Archive for Monday, May 20, 2002

Bombing brings swift retaliation by Israel

May 20, 2002


— Shortly after Israel security forces were warned of an impending attack, a Palestinian militant disguised as an Israeli soldier slipped Sunday afternoon through several police checkpoints, then walked to a fruit and vegetable market where he blew himself up, killing three bystanders and injuring 58 other people.

The attack on Netanya, the seaside city where 29 were killed by a suicide bomber at a hotel restaurant during a Passover Seder, drew a swift response from Israeli forces, which entered the nearby Palestinian town of Tulkarm Sunday evening. Armored personnel carriers and military jeeps also rolled into Ramallah.

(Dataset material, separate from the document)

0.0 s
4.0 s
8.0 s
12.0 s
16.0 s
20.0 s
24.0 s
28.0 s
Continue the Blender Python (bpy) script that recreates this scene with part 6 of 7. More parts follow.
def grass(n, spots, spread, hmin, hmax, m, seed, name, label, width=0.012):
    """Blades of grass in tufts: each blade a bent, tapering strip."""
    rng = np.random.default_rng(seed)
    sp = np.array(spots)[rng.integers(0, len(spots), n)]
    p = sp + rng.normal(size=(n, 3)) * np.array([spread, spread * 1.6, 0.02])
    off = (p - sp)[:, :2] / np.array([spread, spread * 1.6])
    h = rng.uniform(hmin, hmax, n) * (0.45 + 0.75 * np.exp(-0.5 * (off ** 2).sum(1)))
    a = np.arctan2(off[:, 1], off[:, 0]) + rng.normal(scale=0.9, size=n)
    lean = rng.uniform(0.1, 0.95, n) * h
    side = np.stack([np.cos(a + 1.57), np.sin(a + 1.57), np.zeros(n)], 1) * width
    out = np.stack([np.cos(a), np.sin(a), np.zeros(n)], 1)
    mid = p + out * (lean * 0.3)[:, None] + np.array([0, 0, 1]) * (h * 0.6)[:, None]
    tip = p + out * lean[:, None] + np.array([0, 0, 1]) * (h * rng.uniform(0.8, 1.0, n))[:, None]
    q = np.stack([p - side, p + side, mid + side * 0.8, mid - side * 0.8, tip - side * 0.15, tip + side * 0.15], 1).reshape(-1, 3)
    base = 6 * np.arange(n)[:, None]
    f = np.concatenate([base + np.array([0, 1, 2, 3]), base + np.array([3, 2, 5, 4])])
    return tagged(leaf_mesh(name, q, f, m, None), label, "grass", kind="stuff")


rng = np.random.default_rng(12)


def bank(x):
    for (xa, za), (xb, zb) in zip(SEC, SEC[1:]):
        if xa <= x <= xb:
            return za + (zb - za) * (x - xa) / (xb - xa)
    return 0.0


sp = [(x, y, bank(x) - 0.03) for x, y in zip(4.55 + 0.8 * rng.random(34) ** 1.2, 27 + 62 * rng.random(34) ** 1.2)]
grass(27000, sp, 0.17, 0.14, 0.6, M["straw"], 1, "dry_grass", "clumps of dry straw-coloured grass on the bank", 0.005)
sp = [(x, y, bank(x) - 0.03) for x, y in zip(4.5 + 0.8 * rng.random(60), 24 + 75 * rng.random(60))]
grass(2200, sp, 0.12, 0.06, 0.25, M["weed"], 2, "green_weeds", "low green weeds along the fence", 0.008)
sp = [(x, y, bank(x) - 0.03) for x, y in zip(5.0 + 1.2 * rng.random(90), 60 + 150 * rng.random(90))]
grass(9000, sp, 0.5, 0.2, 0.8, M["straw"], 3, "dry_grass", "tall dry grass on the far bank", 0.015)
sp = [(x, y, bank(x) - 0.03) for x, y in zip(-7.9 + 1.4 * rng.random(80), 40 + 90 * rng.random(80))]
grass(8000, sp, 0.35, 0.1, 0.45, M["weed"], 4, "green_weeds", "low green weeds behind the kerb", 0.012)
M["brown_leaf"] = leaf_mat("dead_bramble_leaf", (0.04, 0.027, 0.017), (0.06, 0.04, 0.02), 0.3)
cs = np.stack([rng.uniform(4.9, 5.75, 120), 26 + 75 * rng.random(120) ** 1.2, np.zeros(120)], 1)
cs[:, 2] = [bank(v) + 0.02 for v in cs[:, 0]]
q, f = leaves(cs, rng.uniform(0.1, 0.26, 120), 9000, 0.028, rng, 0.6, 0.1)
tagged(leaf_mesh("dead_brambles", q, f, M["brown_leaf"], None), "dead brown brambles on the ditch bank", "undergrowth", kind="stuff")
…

"Anyone who thought that the Palestinian terror campaign against Israelis is over is completely mistaken," David Baker of the Israeli Prime Minister's office said shortly after the blast. "The Palestinian terror campaign continues unabated, as does Israel's battle against terror."

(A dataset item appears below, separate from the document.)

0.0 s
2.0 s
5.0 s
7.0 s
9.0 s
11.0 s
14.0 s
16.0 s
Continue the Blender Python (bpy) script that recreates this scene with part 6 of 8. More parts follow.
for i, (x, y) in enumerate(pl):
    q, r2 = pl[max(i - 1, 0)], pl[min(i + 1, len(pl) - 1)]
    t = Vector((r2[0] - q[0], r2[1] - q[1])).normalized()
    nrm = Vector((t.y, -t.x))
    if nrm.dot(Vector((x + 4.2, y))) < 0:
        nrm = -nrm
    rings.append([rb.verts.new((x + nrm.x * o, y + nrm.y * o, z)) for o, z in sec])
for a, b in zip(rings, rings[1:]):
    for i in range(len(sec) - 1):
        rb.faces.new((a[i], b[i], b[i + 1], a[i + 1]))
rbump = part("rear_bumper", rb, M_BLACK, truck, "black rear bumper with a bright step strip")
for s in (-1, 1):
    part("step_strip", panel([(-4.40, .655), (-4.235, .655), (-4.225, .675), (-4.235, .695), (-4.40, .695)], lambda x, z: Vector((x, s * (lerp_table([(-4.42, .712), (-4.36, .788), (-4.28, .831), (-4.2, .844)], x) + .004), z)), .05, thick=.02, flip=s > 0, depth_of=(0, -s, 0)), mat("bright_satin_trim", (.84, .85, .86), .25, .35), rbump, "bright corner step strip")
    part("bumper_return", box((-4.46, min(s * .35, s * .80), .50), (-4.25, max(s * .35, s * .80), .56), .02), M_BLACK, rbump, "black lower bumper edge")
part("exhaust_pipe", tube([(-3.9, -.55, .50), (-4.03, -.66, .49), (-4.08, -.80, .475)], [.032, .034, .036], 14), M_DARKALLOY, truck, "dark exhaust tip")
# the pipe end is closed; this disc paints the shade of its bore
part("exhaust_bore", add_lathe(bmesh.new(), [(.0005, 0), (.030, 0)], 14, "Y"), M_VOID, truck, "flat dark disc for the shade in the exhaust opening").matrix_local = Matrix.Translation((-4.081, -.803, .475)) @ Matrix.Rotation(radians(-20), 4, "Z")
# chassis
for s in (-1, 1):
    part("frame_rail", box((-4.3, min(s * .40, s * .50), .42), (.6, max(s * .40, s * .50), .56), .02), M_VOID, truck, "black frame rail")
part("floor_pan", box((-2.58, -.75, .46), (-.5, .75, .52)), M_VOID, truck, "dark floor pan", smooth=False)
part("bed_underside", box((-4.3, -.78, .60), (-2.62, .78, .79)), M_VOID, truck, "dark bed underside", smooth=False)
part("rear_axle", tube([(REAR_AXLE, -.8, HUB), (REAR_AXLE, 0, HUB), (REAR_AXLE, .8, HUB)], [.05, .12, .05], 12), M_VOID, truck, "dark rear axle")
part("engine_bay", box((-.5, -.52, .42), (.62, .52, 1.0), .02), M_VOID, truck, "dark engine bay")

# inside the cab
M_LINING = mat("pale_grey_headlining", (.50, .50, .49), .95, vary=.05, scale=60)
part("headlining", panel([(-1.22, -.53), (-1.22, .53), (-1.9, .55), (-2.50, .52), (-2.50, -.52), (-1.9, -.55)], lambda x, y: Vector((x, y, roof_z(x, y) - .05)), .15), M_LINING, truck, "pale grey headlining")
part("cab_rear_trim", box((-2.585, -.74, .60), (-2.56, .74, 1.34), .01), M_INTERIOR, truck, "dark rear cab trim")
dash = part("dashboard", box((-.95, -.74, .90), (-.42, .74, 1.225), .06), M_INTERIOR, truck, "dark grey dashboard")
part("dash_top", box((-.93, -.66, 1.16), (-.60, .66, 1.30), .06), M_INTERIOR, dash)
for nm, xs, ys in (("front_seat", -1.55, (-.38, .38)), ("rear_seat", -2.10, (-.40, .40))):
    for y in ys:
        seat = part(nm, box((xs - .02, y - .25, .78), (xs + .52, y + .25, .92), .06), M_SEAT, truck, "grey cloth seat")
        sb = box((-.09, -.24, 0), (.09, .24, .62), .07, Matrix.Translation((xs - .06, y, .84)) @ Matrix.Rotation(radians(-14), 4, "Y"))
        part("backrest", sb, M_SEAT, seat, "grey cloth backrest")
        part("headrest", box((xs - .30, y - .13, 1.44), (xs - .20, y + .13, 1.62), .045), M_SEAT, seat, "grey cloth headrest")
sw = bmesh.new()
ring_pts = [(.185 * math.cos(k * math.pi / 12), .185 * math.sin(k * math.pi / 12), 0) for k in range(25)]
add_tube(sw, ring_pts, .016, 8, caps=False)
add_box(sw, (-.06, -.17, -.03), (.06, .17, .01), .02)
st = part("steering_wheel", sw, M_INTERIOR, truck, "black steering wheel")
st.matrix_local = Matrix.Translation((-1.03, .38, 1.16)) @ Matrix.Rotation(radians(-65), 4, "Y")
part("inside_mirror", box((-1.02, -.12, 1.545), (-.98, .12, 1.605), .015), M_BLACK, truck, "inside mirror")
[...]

But unlike the previous bombing, which launched the controversial, five-and-a-half week Israeli incursions into virtually all West Bank towns, the military response to this attack was expected to remain limited.

Callers to Arab and Israeli media outlets claiming credit for the attack said they were from two Palestinian opposition groups, the fundamentalist Hamas and Popular Front for the Liberation of Palestine. In Gaza, political leaders of each group said Sunday night they could not confirm those claims.

Palestinian President Yasser Arafat did not immediately comment, but a written Palestinian Authority statement issued on Sunday evening condemned the bombing.

That did not appear to placate attack-weary residents of this town, less than 10 miles from the Palestinian city of Tulkarm that Israeli officials insist is rife with terrorists. About 50 people gathered outside the marketplace chanted "Death to Arafat" in Hebrew hours after the bombing.

After the Passover bombing, the Bush administration renewed demands that Arafat rein in Palestinian militants but acknowledged that he may not succeed. "I think there clearly is a class of bombings that he can't" rein in, Vice President Dick Cheney said Sunday following the attack. He cited militant groups such as Hezbollah and Hamas, which he said have indicated "they're prepared to do everything they can to destroy the peace process."

Eyewitnesses said the suicide bomber stepped out of a taxi and walked a half block into the market entrance just before the 4:20 p.m. (8:20 a.m. CDT) explosion .

Police were searching for the taxi driver Sunday night.

One person died at the scene, and another two died later at a hospital.